We have been tracking the National Committee for Responsive Philanthropy’s (NCRP) “As the South Grows” series closely over the past year and were excited to contribute to a piece written by Ryan Schlegel on the potential of southern health conversion foundations.
Institutional philanthropy in the United States has long neglected rural communities. As recently noted by the Nonprofit Quarterly, it seems rural philanthropic investment levels may be at a low point, despite much talked-about recent efforts to steer funds into rural communities. In a rare breach of the live-and-let-live relationship usually maintained between politicians and the philanthropic sector, Secretary of Agriculture Tom Vilsack called foundations to task for their complacency. His comments should turn heads, and hopefully, remind philanthropists that the sector’s broken promise to rural communities is a political and moral failure that will take a concerted campaign of organizing, educating and persuading to correct.
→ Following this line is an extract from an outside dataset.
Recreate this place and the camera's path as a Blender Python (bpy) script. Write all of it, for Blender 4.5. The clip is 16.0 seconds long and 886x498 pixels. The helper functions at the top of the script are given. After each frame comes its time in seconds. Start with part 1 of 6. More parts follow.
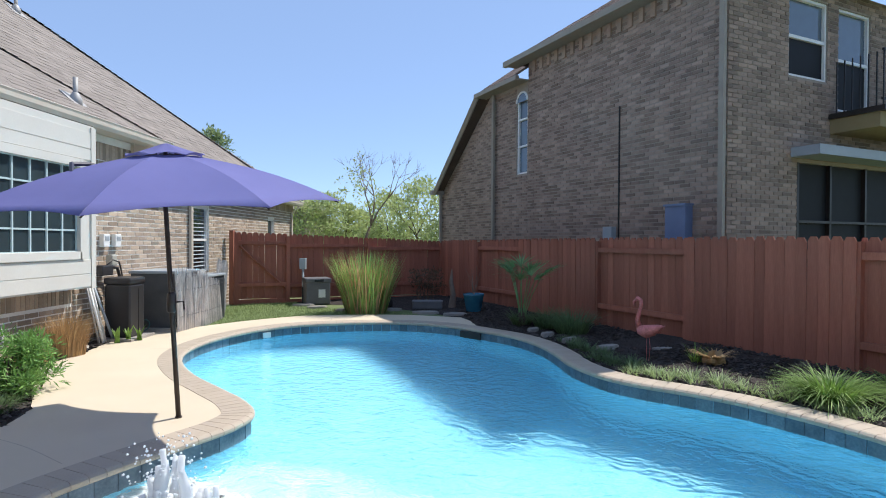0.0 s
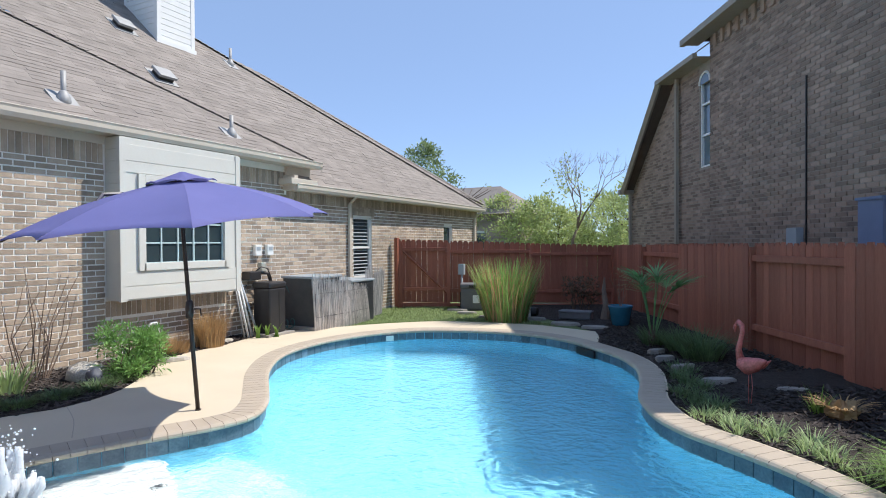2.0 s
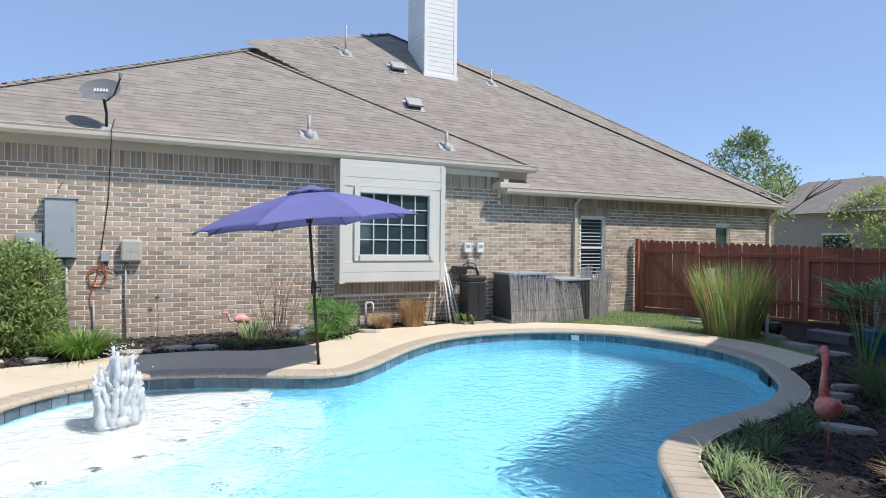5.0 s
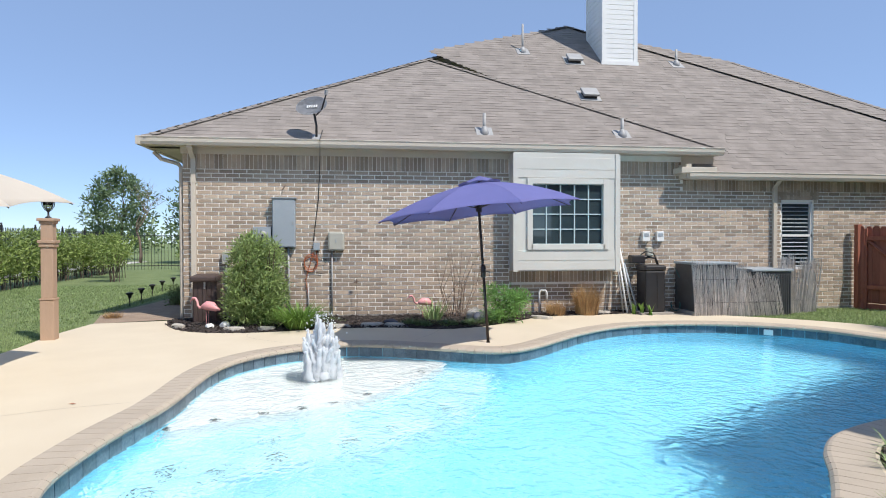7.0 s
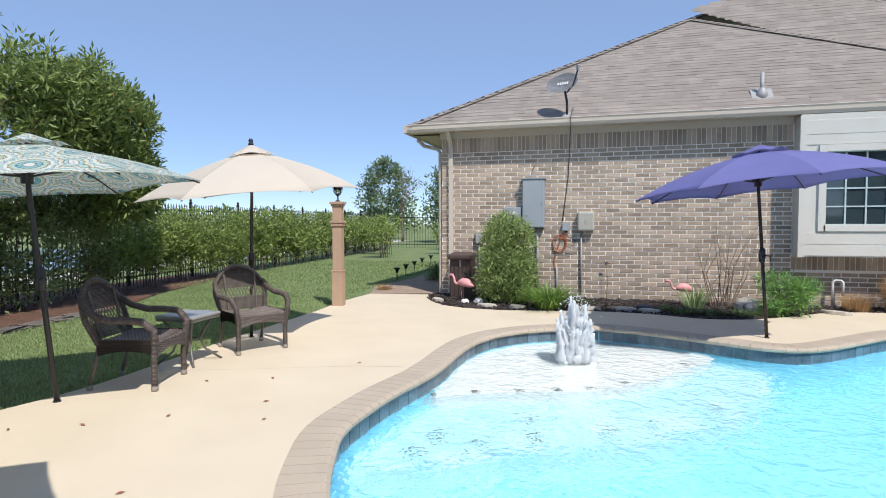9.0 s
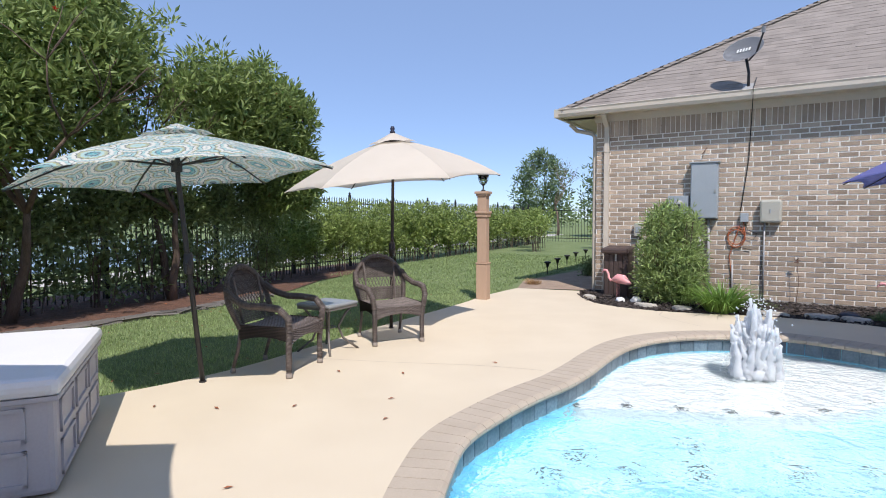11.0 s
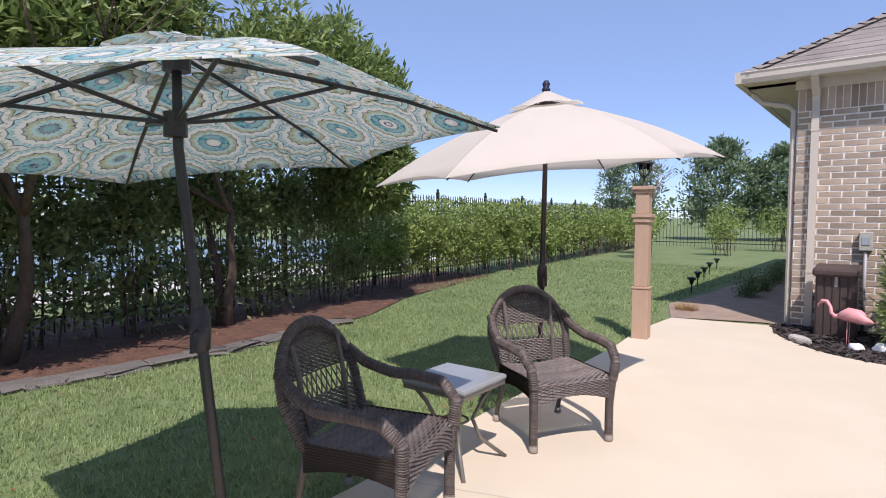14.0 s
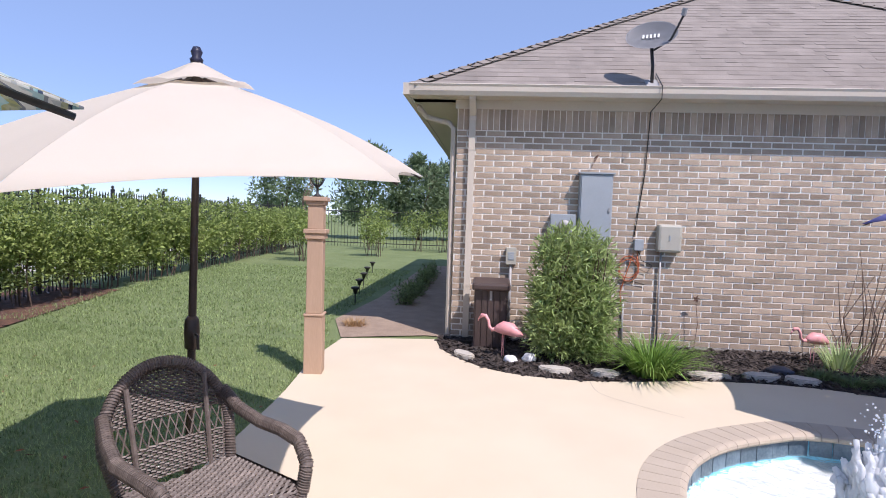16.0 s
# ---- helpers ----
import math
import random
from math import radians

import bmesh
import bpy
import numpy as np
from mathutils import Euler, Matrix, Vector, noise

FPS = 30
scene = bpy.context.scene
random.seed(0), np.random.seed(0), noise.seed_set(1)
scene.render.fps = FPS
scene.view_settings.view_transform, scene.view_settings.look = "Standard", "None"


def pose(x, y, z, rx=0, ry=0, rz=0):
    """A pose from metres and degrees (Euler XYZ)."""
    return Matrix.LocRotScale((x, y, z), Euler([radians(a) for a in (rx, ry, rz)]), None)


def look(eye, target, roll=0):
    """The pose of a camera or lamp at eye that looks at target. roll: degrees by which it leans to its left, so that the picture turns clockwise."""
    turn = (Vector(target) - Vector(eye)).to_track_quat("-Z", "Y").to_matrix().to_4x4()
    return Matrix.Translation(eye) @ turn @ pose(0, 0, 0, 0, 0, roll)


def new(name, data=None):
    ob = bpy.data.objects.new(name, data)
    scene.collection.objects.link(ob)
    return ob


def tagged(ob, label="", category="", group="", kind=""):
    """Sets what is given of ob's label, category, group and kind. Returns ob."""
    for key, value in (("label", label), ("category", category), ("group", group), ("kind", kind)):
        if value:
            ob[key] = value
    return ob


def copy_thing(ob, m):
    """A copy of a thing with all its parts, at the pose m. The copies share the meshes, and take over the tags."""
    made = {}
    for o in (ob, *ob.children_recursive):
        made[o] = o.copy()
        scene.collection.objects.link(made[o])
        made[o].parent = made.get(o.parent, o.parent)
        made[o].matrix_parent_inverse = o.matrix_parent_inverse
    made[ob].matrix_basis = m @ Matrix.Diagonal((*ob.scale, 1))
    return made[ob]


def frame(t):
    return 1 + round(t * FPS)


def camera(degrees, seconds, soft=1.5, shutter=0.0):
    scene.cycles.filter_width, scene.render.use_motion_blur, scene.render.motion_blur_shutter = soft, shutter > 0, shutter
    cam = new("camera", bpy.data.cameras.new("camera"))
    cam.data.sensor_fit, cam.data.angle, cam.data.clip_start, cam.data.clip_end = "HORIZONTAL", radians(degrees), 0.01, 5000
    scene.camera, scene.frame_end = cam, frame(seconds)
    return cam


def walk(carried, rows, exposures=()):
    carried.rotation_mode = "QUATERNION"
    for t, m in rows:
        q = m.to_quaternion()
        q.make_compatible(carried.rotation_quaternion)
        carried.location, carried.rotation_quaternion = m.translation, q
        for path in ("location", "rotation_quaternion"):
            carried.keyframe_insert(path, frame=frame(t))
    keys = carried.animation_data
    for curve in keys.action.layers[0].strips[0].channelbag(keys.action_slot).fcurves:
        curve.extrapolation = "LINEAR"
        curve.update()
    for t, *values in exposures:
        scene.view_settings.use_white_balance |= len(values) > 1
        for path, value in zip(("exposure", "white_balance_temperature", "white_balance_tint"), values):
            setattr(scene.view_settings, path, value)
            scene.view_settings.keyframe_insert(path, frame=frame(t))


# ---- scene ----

In 2004, NCRP released Beyond City Limits: The Philanthropic Needs of Rural America, and followed it in 2007 with Rural Philanthropy: Building Dialogue from Within. The latter showed that about 1 percent of grant dollars and 0.3 percent of grantmaking foundations were devoted to rural development purposes. Since then, the data on rural philanthropy has been sparse. But most sector leaders agree that, if it has changed at all, it’s gotten worse – even though roughly a fifth of Americans live in rural areas, and rural residents are more likely to be poor than their urban counterparts.
Why are foundations ignoring the needs of rural Americans along with the investment and innovation opportunities that abound in rural communities? NCRP’s 2007 research highlighted a few challenges:
- Misperceptions of rural people and places.
- Rural communities’ isolation from the foundation world.
- Philanthropy’s reliance on big numbers and scaling up.
- Rural social sector capacity issues.
- Weak local infrastructure.
A few of these are issues of foundation perception or knowledge – issues funders can and should change. An opinion poll commissioned by the W.K. Kellogg foundation in 2002 noted that many funders held what one rural nonprofit director call the “Norman Rockwell picture of rural America.” Self-reliance, mutual aid and pastoral splendor certainly are facets of rural life, but just as common are struggling education systems, environmental degradation and generationally entrenched poverty. It is up to sector support groups like NCRP, as well as foundations themselves, to commit to discerning and disseminating an accurate picture of rural needs.
Just as important, however, are rural opportunities. Rural giving offers a chance for foundations to strengthen rural nonprofit infrastructure through grants, and spark the economies of capital-starved rural communities through mission investing. As the editorial board at the Cedar Rapids, Iowa, Gazette put it, “There’s a compelling case to be made … that answers to some of our biggest collective issues – climate change, clean energy and global food security – will be found not in a city center, but farther afield.” The dearth of funding for rural communities deprives the social sector of opportunities to develop innovative solutions to pressing problems.
The rural funding gap makes clear social sector leadership has failed rural communities. In 2007, then-Montana Senator Max Baucus, chair of the committee with legislative oversight of the foundation sector, called for a doubling of philanthropic investment in rural communities, as reported by Nonprofit Quarterly. This was followed by silence and a disappointing lack of follow-up from Baucus himself. Rural philanthropic investment only declined.
In 2011, the trade association Council on Foundations — arguably then the most powerful organization in the sector — signed a memorandum of understanding with the USDA to inject capital and other resources into rural communities. A handful of summits and research products followed, but once again rural philanthropic investments declined.
It’s time we acknowledge that institutional philanthropy is unlikely to embrace rural funding through a top-down approach. In hindsight Senator Baucus’s demand looks like cynical political posturing. And the Council is, to a large extent, governed by its foundation members, not the other way around. It will take a grassroots campaign of organizing rural voices to demand foundations live up to their public trust and move institutional philanthropy toward a more just, effective strategy in rural America.
A campaign for rural philanthropic investment would mobilize underrepresented voices to educate foundation leadership about the reality of life in rural America, and about the opportunities that exist there. It would build the power of rural organizations, connecting them both with one another and national funders. It would suggest ways to measure impact that don’t rely on raw numbers or the potential to rapidly scale up. And it would remind foundations that they ought to invest in rural social sector capacity – instead of using its relative weakness to excuse their neglect.
Secretary Vilsack’s comments distilled over a decade of frustration with the philanthropic sector from rural constituents and their champions. Now it’s time for leaders like Vilsack, and others in the social sector who care about equity and opportunity, to build a campaign that will make philanthropy pay attention.